There’s a poster in the bathroom at the climbing gym that says: Ask yourself if what you are doing today is getting you closer to where you want to be tomorrow.
I really like this. I am moved by it every time I see it, and I have seen it many times. It has pushed me to be a better climber: Do the pull-ups, go through the routine on the hangboard, take the lead fall. It has pushed me to stop running, climb more frequently, and dedicate an afternoon a week to core training. When I started climbing a few years ago, I knew I’d found something special, something that I really loved the way I hadn’t loved anything since I moved away from snow and left my skis behind. I want to be good at it and I have been working to make that happen.
The climbing gym has other inspirational posters (Sometimes stillness is harder than movement and Climbing is like dancing on the wall) that never fail to catch my attention but this is the one that speaks to me the most.

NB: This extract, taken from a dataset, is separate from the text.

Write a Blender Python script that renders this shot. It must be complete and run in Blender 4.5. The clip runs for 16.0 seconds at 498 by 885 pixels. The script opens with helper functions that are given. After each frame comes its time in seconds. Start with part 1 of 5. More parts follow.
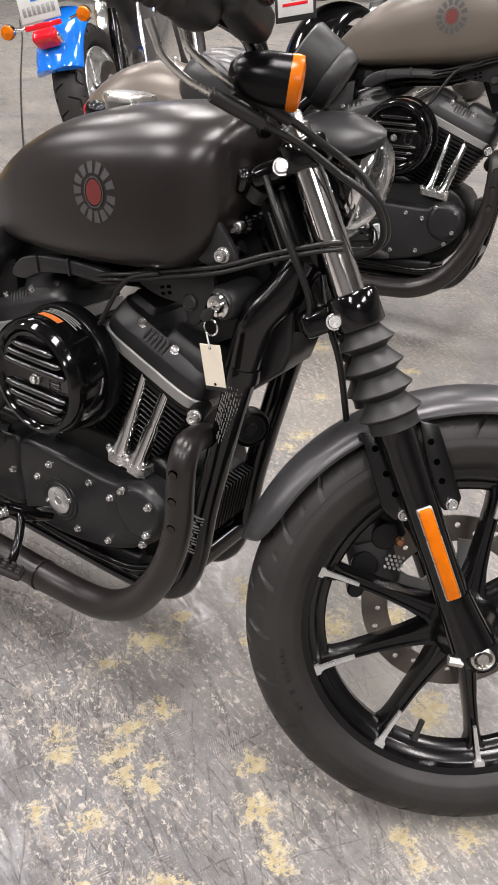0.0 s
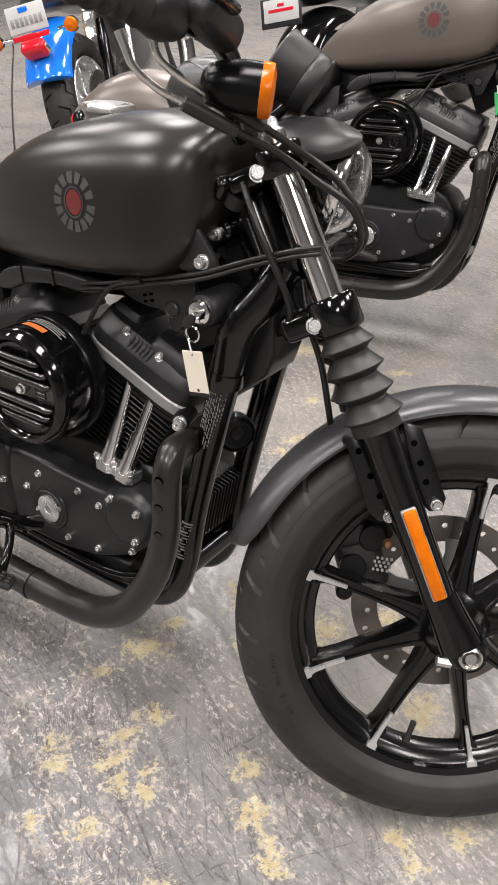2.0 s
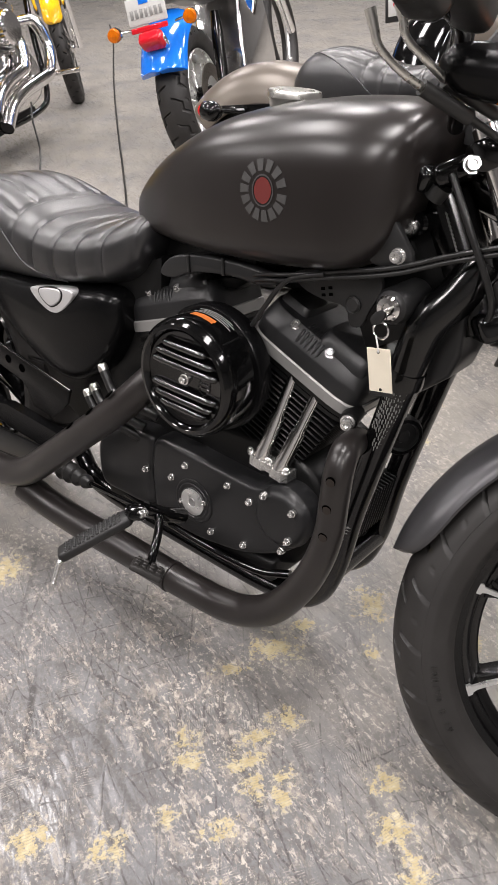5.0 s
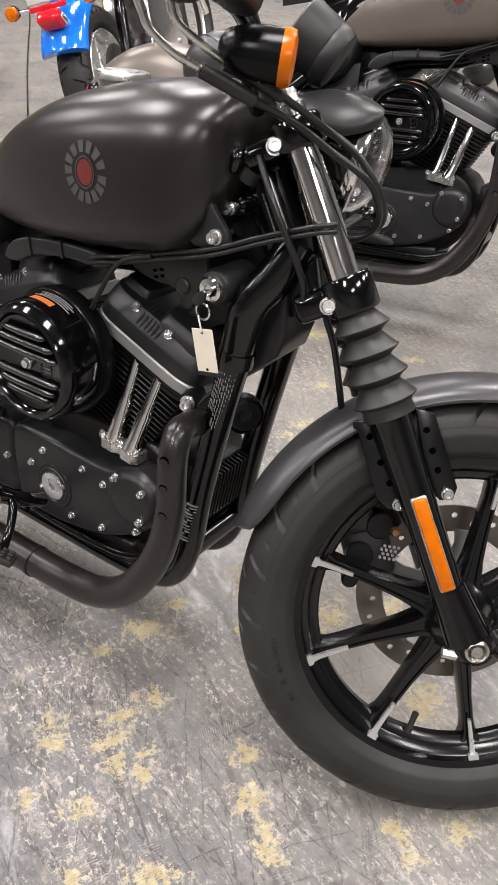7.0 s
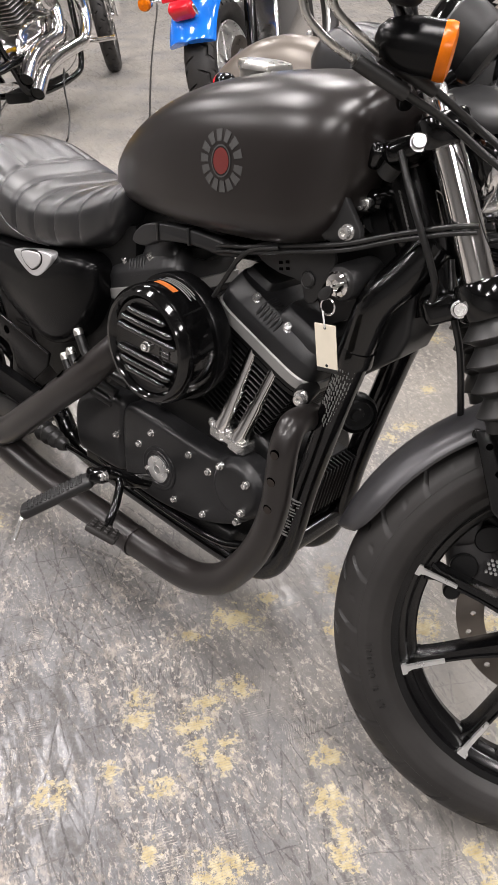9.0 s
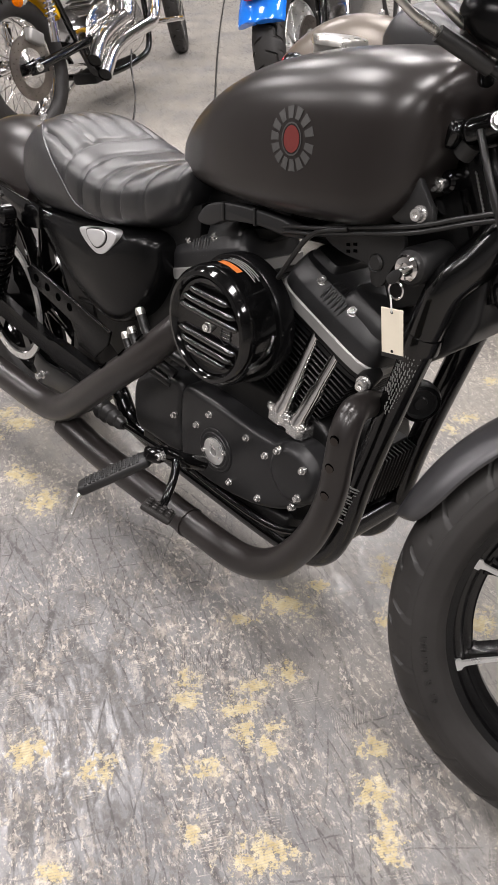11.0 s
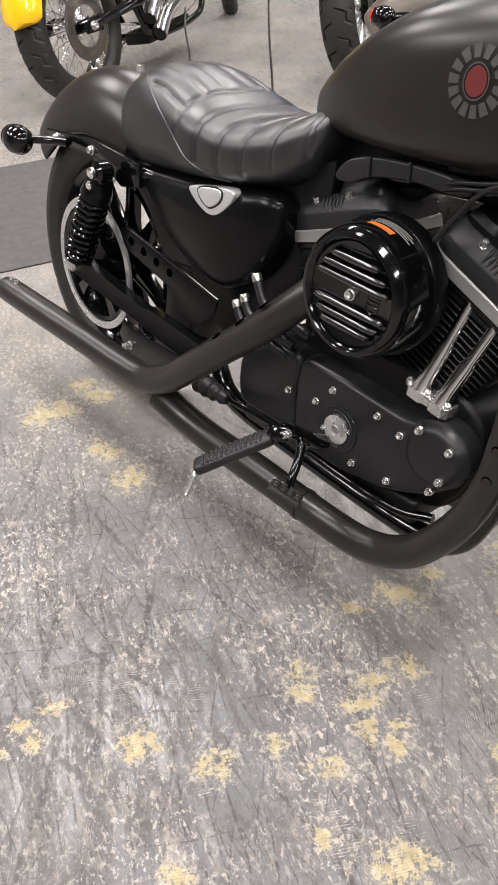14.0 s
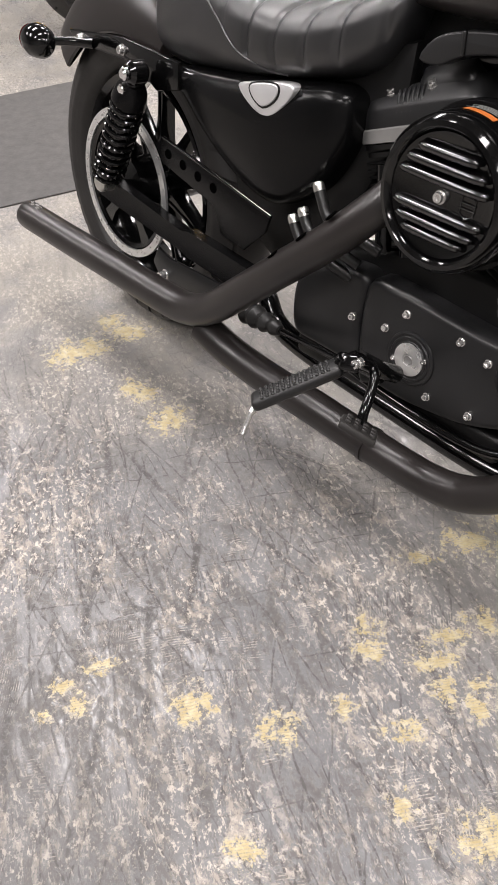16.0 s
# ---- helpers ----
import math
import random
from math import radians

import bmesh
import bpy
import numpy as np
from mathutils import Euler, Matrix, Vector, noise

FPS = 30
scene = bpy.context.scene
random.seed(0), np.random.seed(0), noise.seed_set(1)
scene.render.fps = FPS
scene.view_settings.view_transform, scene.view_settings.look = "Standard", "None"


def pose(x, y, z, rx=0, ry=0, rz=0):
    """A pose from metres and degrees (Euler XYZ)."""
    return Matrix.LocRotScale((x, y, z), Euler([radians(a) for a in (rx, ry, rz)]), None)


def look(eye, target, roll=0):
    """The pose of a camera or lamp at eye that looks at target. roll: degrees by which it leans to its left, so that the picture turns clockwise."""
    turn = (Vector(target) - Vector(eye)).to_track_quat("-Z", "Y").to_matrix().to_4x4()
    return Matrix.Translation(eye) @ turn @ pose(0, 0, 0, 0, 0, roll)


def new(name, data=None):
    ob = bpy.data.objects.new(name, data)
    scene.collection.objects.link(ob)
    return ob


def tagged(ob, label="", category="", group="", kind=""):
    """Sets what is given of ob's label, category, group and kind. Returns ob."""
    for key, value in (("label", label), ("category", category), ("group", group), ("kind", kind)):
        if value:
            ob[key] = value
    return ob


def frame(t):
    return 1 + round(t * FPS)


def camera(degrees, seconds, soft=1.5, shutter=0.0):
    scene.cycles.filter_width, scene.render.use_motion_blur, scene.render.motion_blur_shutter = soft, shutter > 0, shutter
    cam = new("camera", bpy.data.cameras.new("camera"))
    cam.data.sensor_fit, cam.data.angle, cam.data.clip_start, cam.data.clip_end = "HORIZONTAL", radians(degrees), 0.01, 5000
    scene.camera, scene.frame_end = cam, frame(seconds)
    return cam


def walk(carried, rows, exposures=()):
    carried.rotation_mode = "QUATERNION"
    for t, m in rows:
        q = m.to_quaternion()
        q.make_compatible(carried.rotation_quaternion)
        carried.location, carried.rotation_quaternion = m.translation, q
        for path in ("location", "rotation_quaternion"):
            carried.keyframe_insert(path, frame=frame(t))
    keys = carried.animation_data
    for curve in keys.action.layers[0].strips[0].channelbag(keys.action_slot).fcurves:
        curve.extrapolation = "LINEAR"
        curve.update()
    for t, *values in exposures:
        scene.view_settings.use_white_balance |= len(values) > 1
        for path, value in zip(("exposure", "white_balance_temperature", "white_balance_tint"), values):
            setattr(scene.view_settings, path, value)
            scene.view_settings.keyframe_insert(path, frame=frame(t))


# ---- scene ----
cam = camera(36.5, 16.0)
PATH = [
    (0, (0.0538, 0.0325, 1.2460), (-0.0862, 1.6214, -0.0101), -3),
    (0.5, (0.0710, 0.0355, 1.2430), (-0.0020, 1.6204, -0.0223), -3.7),
    (1, (0.0984, 0.0294, 1.2420), (0.0588, 1.6113, -0.0284), -3.8),
    (1.5, (0.0984, 0.0254, 1.2420), (0.0375, 1.6123, -0.0213), -3.9),
    (2, (0.0771, 0.0304, 1.2481), (-0.0649, 1.6265, 0.0020), -4.2),
    (2.5, (0.0406, 0.0386, 1.2491), (-0.1735, 1.6326, 0.0112), -3.9),
    (3, (0.0172, 0.0446, 1.2471), (-0.2871, 1.6265, 0.0132), -4),
    (3.2, (0.0142, 0.0497, 1.2471), (-0.3277, 1.6235, 0.0132), -4.2),
    (5.3, (-0.0923, 0.0457, 1.2339), (-0.3683, 1.6245, -0.0112), -5.1),
    (5.5, (-0.0862, 0.0467, 1.2308), (-0.3003, 1.6255, -0.0254), -4.4),
    (6, (-0.0193, 0.0406, 1.2257), (-0.1613, 1.6154, -0.0467), -4.1),
    (6.5, (0.0507, 0.0467, 1.2318), (-0.0761, 1.6164, -0.0487), -3.5),
    (7, (0.0741, 0.0467, 1.2318), (-0.0873, 1.6143, -0.0467), -3),
    (7.5, (0.0720, 0.0426, 1.2318), (-0.1542, 1.6052, -0.0426), -2.9),
    (8, (0.0497, 0.0406, 1.2359), (-0.2364, 1.5971, -0.0345), -2.9),
    (8.5, (0.0446, 0.0426, 1.2328), (-0.2932, 1.5869, -0.0396), -3.1),
    (9, (0.0355, 0.0477, 1.2288), (-0.3500, 1.5758, -0.0497), -3.5),
    (9.5, (0.0304, 0.0507, 1.2278), (-0.3896, 1.5656, -0.0558), -3.7),
    (10, (0.0254, 0.0517, 1.2197), (-0.4282, 1.5514, -0.0700), -4.1),
    (12.5, (0.0193, 0.0497, 1.2176), (-0.5367, 1.4977, -0.0903), -4.7),
    (13, (-0.0254, 0.0487, 1.2085), (-0.5713, 1.4946, -0.1065), -4.7),
    (13.5, (-0.0954, 0.0558, 1.1852), (-0.6271, 1.4926, -0.1451), -4.5),
    (14, (-0.1765, 0.0680, 1.1730), (-0.7225, 1.4845, -0.1735), -4.8),
    (14.5, (-0.2283, 0.0710, 1.1527), (-0.7793, 1.4662, -0.2151), -4.8),
    (15, (-0.2587, 0.0903, 1.1162), (-0.8118, 1.4561, -0.2790), -5),
    (15.5, (-0.2689, 0.1086, 1.0817), (-0.8189, 1.4490, -0.3389), -5.4),
    (16, (-0.2841, 0.1187, 1.0685), (-0.8321, 1.4398, -0.3703), -6.2),
]
walk(cam, [(t, look(eye, target, roll)) for t, eye, target, roll in PATH])

# ---- light ----
world = bpy.data.worlds.new("room_air")
scene.world = world
world.use_nodes = True
world.node_tree.nodes["Background"].inputs["Color"].default_value = (0.9, 0.95, 1.0, 1)
world.node_tree.nodes["Background"].inputs["Strength"].default_value = 0.02
scene.view_settings.exposure = 0.0

CEILING = 4.2
# rows of strip lights that run across the parked bikes
ROW_YAW = 58.74
ROW_DIR = (math.cos(radians(ROW_YAW)), math.sin(radians(ROW_YAW)))
LAMPS = [(ROW_DIR[1] * across + ROW_DIR[0] * along, -ROW_DIR[0] * across + ROW_DIR[1] * along) for across in (-6.1, -3.15, -0.2, 2.75) for along in (-2.4, 0.6, 3.6, 6.6)]


def strip_lamp(x, y, watts):
    lamp = bpy.data.lights.new("strip_light", "AREA")
    lamp.shape, lamp.size, lamp.size_y, lamp.energy = "RECTANGLE", 1.40, 0.60, watts
    lamp.color = (1.0, 0.945, 0.94)
    ob = new("strip_light", lamp)
    ob.matrix_world = pose(x, y, CEILING - 0.24, 0, 0, ROW_YAW)
    return ob


for lx, ly in LAMPS:
    strip_lamp(lx, ly, 112)


# ---- materials ----
def material(name):
    m = bpy.data.materials.new(name)
    m.use_nodes = True
    return m, m.node_tree.nodes, m.node_tree.links, m.node_tree.nodes["Principled BSDF"]


def ramp(nodes, stops):
    r = nodes.new("ShaderNodeValToRGB")
    el = r.color_ramp.elements
    while len(el) < len(stops):
        el.new(0.5)
    for e, (p, c) in zip(el, stops):
        e.position = p
        e.color = (*c, 1) if len(c) == 3 else c
    return r


def noise_tex(nodes, links, scale, detail=6.0, rough=0.6, vec=None):
    n = nodes.new("ShaderNodeTexNoise")
    n.inputs["Scale"].default_value, n.inputs["Detail"].default_value, n.inputs["Roughness"].default_value = scale, detail, rough
    if vec is None:
        c = nodes.new("ShaderNodeTexCoord")
        vec = c.outputs["Object"]
    links.new(vec, n.inputs["Vector"])
    return n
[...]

Ask yourself if what you are doing today is getting you closer to where you want to be tomorrow. Just last week I wrote this on the board for my grade 12 students. They are currently sitting their mock exams in preparation for their real AP and IBDP exams in May. Most students’ university acceptances depend on these exams and they are learning right now how prepared they are. So, this is a pivotal time. This is an opportunity for students to gain confidence in what they know and make adjustments to habits and patterns in response to what they don’t know. Are you, right now, doing what is required to get you where you want to be? There is force and agency behind this question, as well as the explicit onus of responsibility.
But there is a significance far beyond grades and university acceptances. There is the cold, hard fact that all of our actions have consequences. The choices we make, and we are constantly making choices, set us on certain paths and allow for different possibilities. This not only affirms who we are, whether or not that is who we want to be, but also lays the foundation for who we will become.
I’ve been thinking back lately to the understanding I had of myself and those around me when I was younger. Over time, I have met people who I look up to, admire, and still aspire to be like, years later. But I have also met people who have had quite the opposite affect. The memories of the words and actions of these people still send anger coursing through my body. Years and years later.
Part of our understanding of where we want to be, therefore, should come with an awareness of who we want to be around. We want to be around people who will lift us up rather than tear us down, people who will answer the phone far too late just because we called when it was far too late. We want to be around people who challenge us in constructive rather than destructive ways, people who give us room to grow. If we are lucky, we will also surround ourselves with people whose trust goes unquestioned, people who have already forgiven our trespasses. And when we find people like this, we should hope that we will know better than to let them go.
Where we are thus encompasses who we are, and who we are helps us make choices about where we want to be. I could not be planning yet another move alone to yet another country had I not made the choice to be the person who makes the most sense to me. And this choice has not come easily, which is also how I know it is right. The life I am living is a life I never could have imagined and I would have laughed at anyone who told me three, six, or ten years ago that this would be my world. Thinking back to what I thought I wanted, and thinking ahead to what I dream about, is sometimes a masochistic exercise fuelled by hard liquor and late nights. But this is the driver of change. Ask yourself if what you are doing today is getting you closer to where you want to be tomorrow.
And according to an artist whose work I bought many years ago when it brought me to tears: If you want something you have never had, you must do something you have never done.